Only having gold on his mind and thinking it would be a blessing, King Midas wished for a golden touch.
This wish was caused by his tragic flaw of greed.
The Golden Touch
Midas thought that his wish was the GREATEST idea of all time. He would be rich in no time!

One day, he was walking in his beautiful garden and wanted to pick a flower to smell it, but with his “blessing,” the flower turned to gold.

Midas, being mortal, could not go long without food or water, but each time he tried to eat food or drink wine, it turned to gold.

By the time Midas understood that his "blessing" was really a curse, his loving daughter was turned to gold by his very hand.

His wish for a golden touch caused his downfall.
The King's downfall
Midas, now grieving, but still the loving king that he was, saw that if continued to live with the curse, he would turn the whole kingdom into gold.
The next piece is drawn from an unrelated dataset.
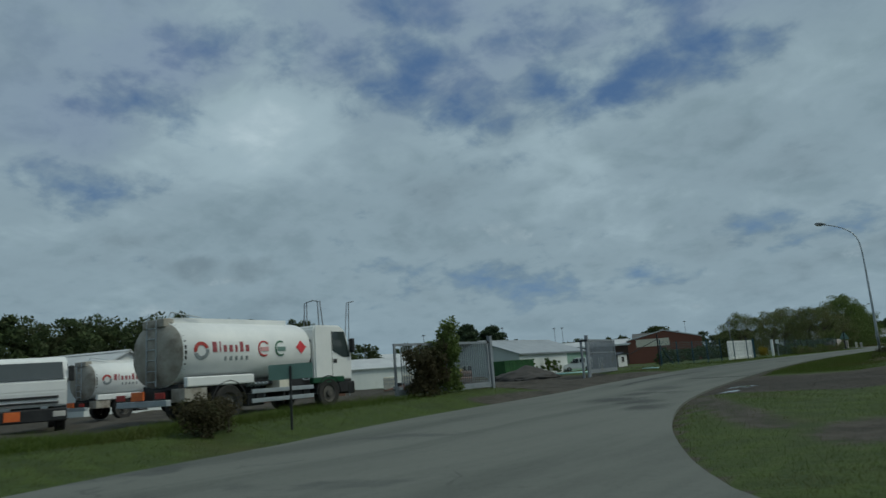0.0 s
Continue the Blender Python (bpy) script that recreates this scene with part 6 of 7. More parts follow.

He prayed to Dionysos to take away the golden curse and to put everything back to the way it was.

Feeling pity for him, Dionysos granted him this last wish. Midas was instructed to go to the river Pactolus and bathe himself in it. The legend goes that ancient Greeks have said that everything found in this river was golden because Midas’ golden touch was transferred to the sands of the river.

Midas returns to his palace discovering that everything was normal and his daughter was alive and moving!

The kind king became an even more loving, giving generously his goods to the people of the kingdom.

He wasn’t as rich as he once wanted to be, but Midas felt that he was the richest man in the world because he had the real things that matter in life.
Lesssons Learned
Gold/money will not buy happiness in life.
Treasure the people you love, not the objects that you possess.
Be careful what you wish for because you just might get it!
Never be tempted by greed as it will lead to your downfall.